You know the CHPC was running Ubuntu? Thought it was CentOS.
What can be done better re. using SSH keys? The knowledge and technical ability of users vary widely.
 
They did not even do the simplest security upgrade of adding an IP filter to the interfaces, and make a whitelist of allowed IP addresses, and get a lot better security for free. But no, had to leave it wide open, because one user could not figure out what their Ip address is despite being given clear step by step instructions.
 
They did not even do the simplest security upgrade of adding an IP filter to the interfaces, and make a whitelist of allowed IP addresses, and get a lot better security for free. But no, had to leave it wide open, because one user could not figure out what their Ip address is despite being given clear step by step instructions.
This sounds oddly specific. Care to elaborate?
 
CHPC was just one of hundreds globally that was compromised.

A scientists SSH key was compromised and then it drifted between institutions which was just one of the cases. Since all of us HPCs run older versions of Ubuntu like Ubuntu 22 LTS, it is still susceptible to a large number of CVE's that nobody is willing to patch. There were also a crazy amount of 0-days and exploitable CVE's the last couple of weeks being pushed into the public.
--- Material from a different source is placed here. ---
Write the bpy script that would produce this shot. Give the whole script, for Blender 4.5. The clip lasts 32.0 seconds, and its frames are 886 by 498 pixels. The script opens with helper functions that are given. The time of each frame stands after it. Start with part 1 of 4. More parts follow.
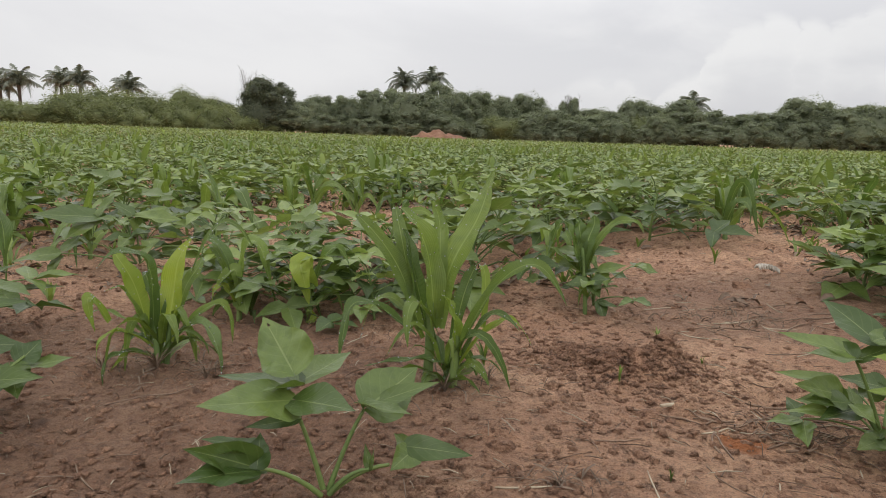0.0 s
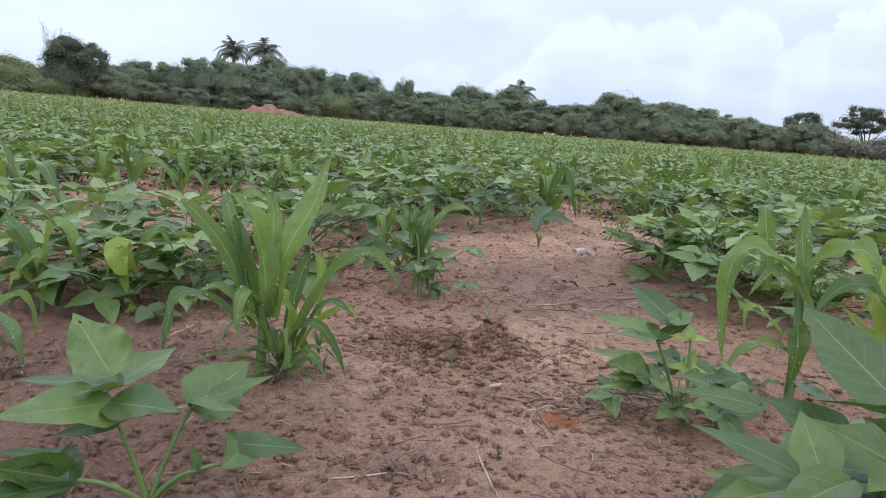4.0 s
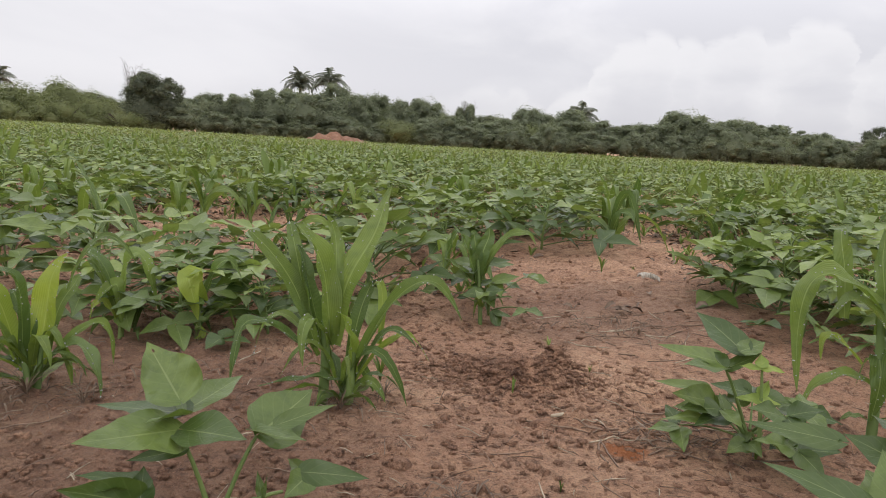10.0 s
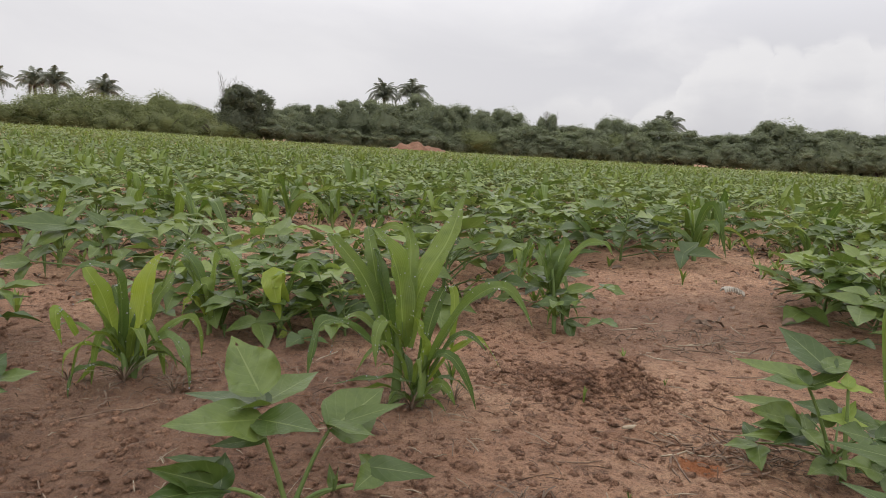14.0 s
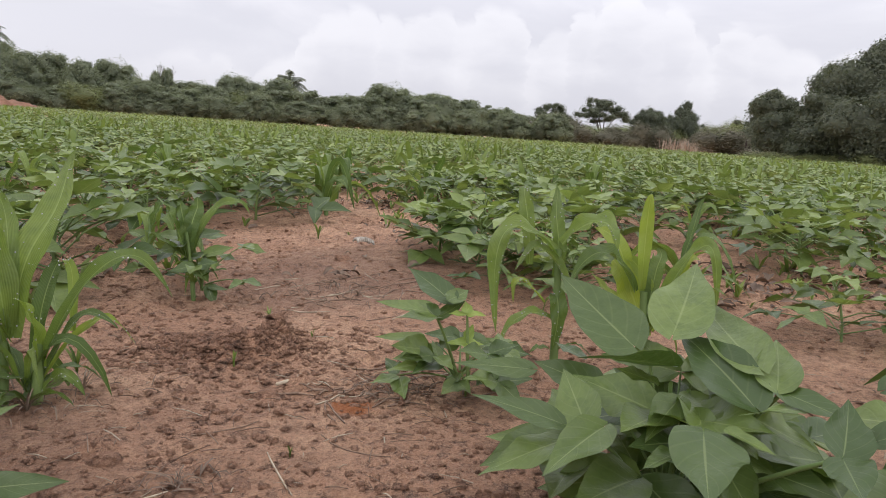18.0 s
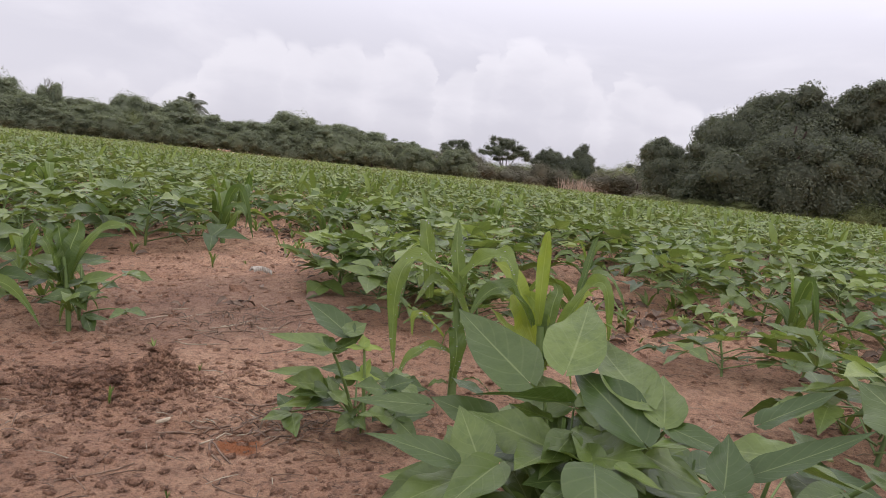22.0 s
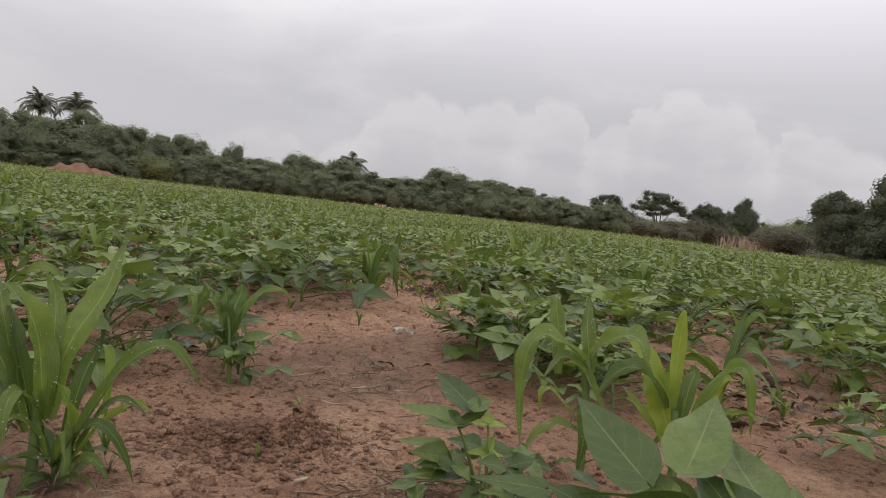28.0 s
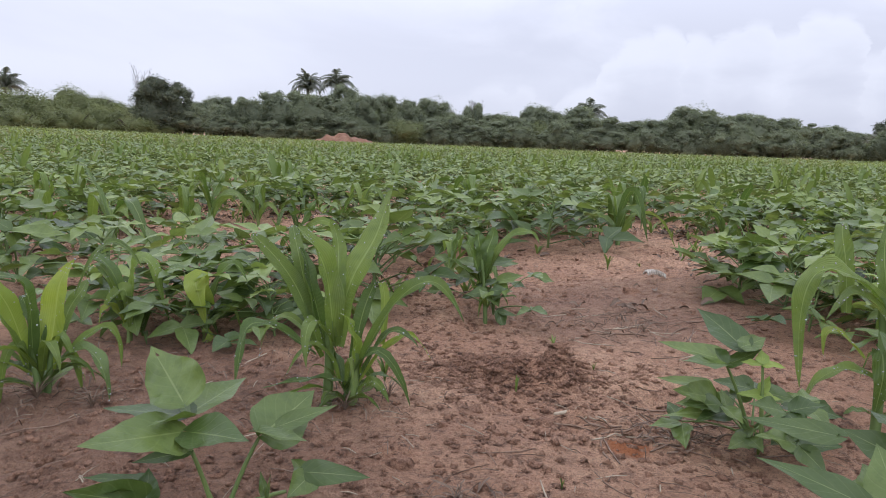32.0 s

There was also packages exploited on the scientist jumpbox, with the existing applications being removed and replaced with same software but with actively exploitable versions.

Remember also institutions have like 100 Gbps - 10 Tbps internet breakout, half of the country's bandwidth run through them. What do you think a Firewall of this magnitude will cost? More than the HPC itself, hence pretty much all of them run without firewalls.
An SSH key being compromised and CVEs have nothing to do with each other.

You can have the single most up to date, stripped down OS imaginable with fully up to date software and it won't matter squat to a compromised key.

This is just shoddy security management. Just rotating the keys would have stopped it.